[EXERCISE]: Your copy of the material must match it exactly, except that pictures are dropped.

[MATERIAL]:
++++++++
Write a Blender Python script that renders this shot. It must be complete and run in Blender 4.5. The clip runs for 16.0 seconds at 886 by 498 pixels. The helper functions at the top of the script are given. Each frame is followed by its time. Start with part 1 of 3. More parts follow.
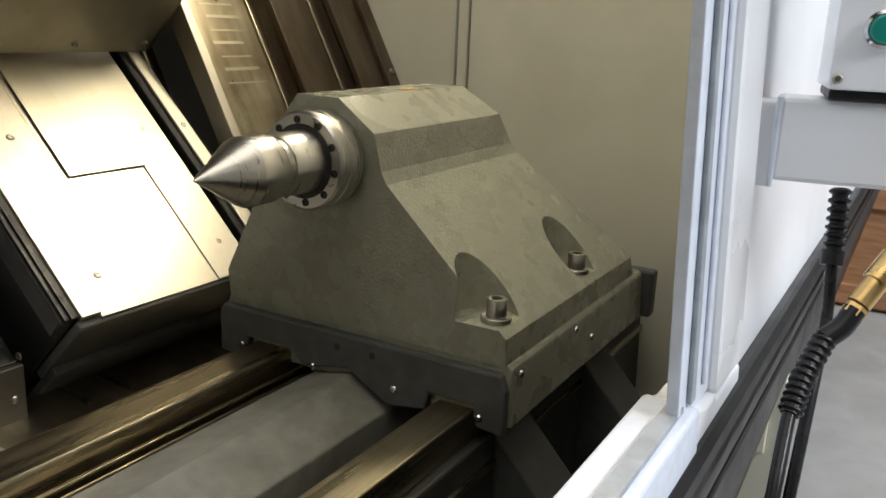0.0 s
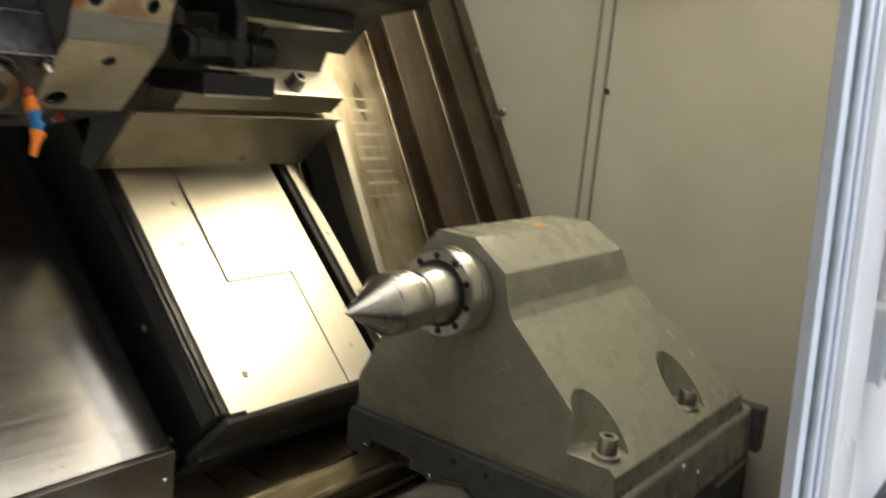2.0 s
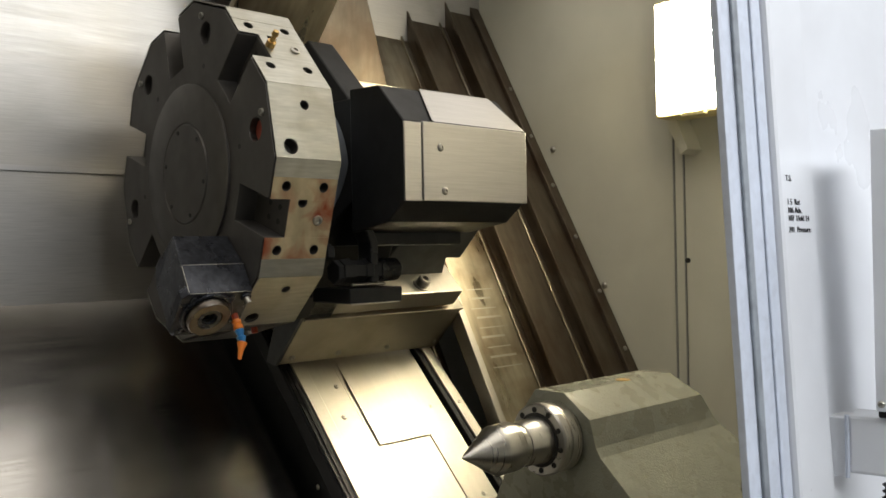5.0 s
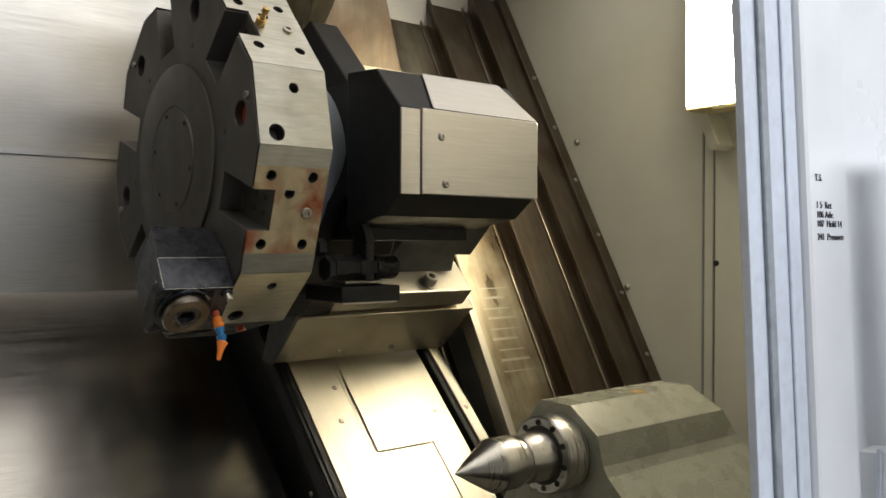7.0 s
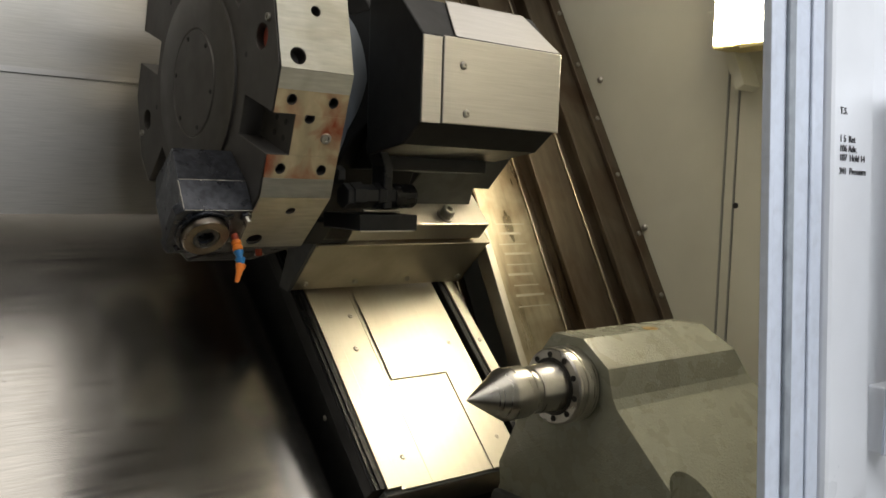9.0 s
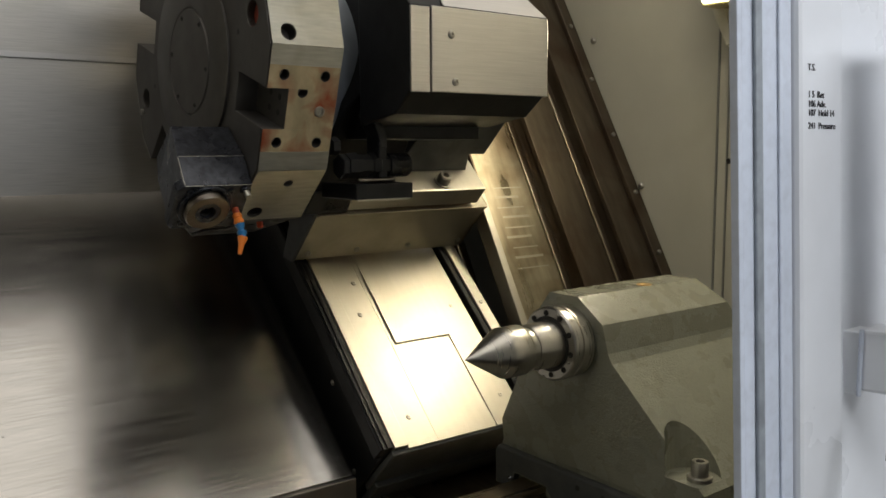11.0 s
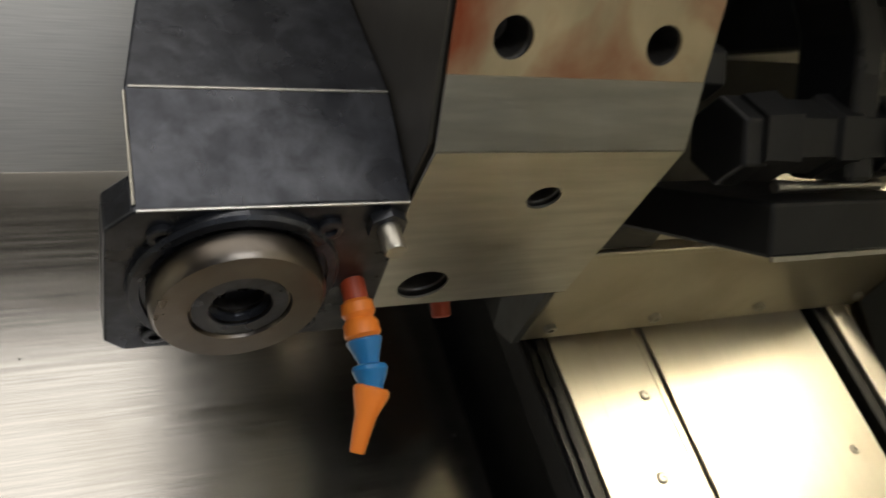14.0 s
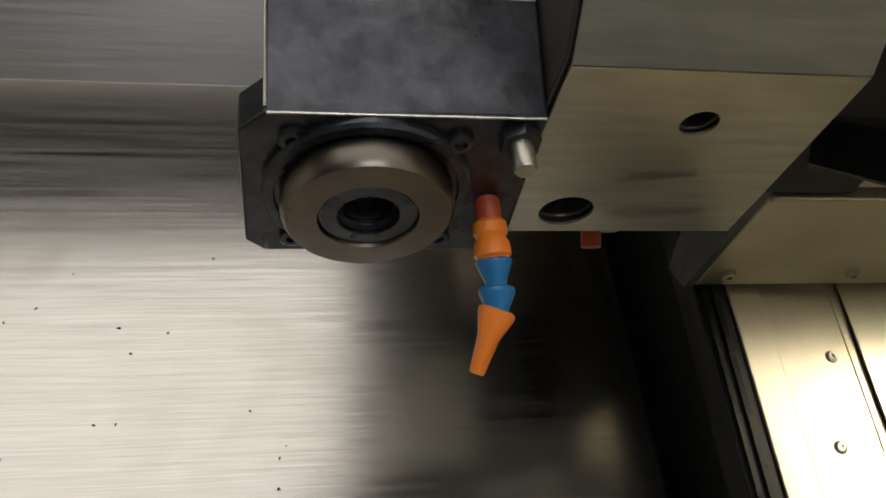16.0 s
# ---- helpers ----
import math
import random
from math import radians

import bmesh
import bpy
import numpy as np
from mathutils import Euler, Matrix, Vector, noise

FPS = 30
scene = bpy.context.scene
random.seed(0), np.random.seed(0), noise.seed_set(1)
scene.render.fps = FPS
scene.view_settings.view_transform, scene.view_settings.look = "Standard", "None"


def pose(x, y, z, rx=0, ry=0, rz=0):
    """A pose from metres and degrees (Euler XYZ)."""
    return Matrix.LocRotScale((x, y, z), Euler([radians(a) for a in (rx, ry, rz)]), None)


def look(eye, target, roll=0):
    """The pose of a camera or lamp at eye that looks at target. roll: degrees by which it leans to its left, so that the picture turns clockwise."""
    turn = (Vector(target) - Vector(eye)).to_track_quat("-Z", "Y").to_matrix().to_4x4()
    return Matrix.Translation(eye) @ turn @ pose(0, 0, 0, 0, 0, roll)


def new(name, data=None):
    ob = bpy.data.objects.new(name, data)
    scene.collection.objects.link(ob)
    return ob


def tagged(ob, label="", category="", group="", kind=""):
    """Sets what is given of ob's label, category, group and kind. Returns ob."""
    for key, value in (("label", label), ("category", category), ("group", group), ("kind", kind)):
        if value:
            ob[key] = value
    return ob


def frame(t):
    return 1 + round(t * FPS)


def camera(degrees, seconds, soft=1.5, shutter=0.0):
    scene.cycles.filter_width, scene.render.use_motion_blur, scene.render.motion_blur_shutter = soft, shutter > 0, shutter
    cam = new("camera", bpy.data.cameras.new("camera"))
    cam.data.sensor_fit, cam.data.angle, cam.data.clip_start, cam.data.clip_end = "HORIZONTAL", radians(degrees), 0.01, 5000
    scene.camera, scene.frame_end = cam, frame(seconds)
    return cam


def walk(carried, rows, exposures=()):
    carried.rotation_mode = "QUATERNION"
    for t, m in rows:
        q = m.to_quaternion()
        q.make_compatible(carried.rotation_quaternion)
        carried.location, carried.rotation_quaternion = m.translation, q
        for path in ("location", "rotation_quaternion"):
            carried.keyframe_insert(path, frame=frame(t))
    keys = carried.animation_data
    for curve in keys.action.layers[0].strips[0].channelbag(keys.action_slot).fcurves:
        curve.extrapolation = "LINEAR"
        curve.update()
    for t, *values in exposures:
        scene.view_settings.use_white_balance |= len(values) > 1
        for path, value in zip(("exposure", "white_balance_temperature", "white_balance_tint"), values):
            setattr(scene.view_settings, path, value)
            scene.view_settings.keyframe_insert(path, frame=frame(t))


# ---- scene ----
++++++++
[IN RESPONSE]:
Write a Blender Python script that renders this shot. It must be complete and run in Blender 4.5. The clip runs for 16.0 seconds at 886 by 498 pixels. The helper functions at the top of the script are given. Each frame is followed by its time. Start with part 1 of 3. More parts follow.
0.0 s
2.0 s
5.0 s
7.0 s
9.0 s
11.0 s
14.0 s
16.0 s
# ---- helpers ----
import math
import random
from math import radians

import bmesh
import bpy
import numpy as np
from mathutils import Euler, Matrix, Vector, noise

FPS = 30
scene = bpy.context.scene
random.seed(0), np.random.seed(0), noise.seed_set(1)
scene.render.fps = FPS
scene.view_settings.view_transform, scene.view_settings.look = "Standard", "None"


def pose(x, y, z, rx=0, ry=0, rz=0):
    """A pose from metres and degrees (Euler XYZ)."""
    return Matrix.LocRotScale((x, y, z), Euler([radians(a) for a in (rx, ry, rz)]), None)


def look(eye, target, roll=0):
    """The pose of a camera or lamp at eye that looks at target. roll: degrees by which it leans to its left, so that the picture turns clockwise."""
    turn = (Vector(target) - Vector(eye)).to_track_quat("-Z", "Y").to_matrix().to_4x4()
    return Matrix.Translation(eye) @ turn @ pose(0, 0, 0, 0, 0, roll)


def new(name, data=None):
    ob = bpy.data.objects.new(name, data)
    scene.collection.objects.link(ob)
    return ob


def tagged(ob, label="", category="", group="", kind=""):
    """Sets what is given of ob's label, category, group and kind. Returns ob."""
    for key, value in (("label", label), ("category", category), ("group", group), ("kind", kind)):
        if value:
            ob[key] = value
    return ob


def frame(t):
    return 1 + round(t * FPS)


def camera(degrees, seconds, soft=1.5, shutter=0.0):
    scene.cycles.filter_width, scene.render.use_motion_blur, scene.render.motion_blur_shutter = soft, shutter > 0, shutter
    cam = new("camera", bpy.data.cameras.new("camera"))
    cam.data.sensor_fit, cam.data.angle, cam.data.clip_start, cam.data.clip_end = "HORIZONTAL", radians(degrees), 0.01, 5000
    scene.camera, scene.frame_end = cam, frame(seconds)
    return cam


def walk(carried, rows, exposures=()):
    carried.rotation_mode = "QUATERNION"
    for t, m in rows:
        q = m.to_quaternion()
        q.make_compatible(carried.rotation_quaternion)
        carried.location, carried.rotation_quaternion = m.translation, q
        for path in ("location", "rotation_quaternion"):
            carried.keyframe_insert(path, frame=frame(t))
    keys = carried.animation_data
    for curve in keys.action.layers[0].strips[0].channelbag(keys.action_slot).fcurves:
        curve.extrapolation = "LINEAR"
        curve.update()
    for t, *values in exposures:
        scene.view_settings.use_white_balance |= len(values) > 1
        for path, value in zip(("exposure", "white_balance_temperature", "white_balance_tint"), values):
            setattr(scene.view_settings, path, value)
            scene.view_settings.keyframe_insert(path, frame=frame(t))


# ---- scene ----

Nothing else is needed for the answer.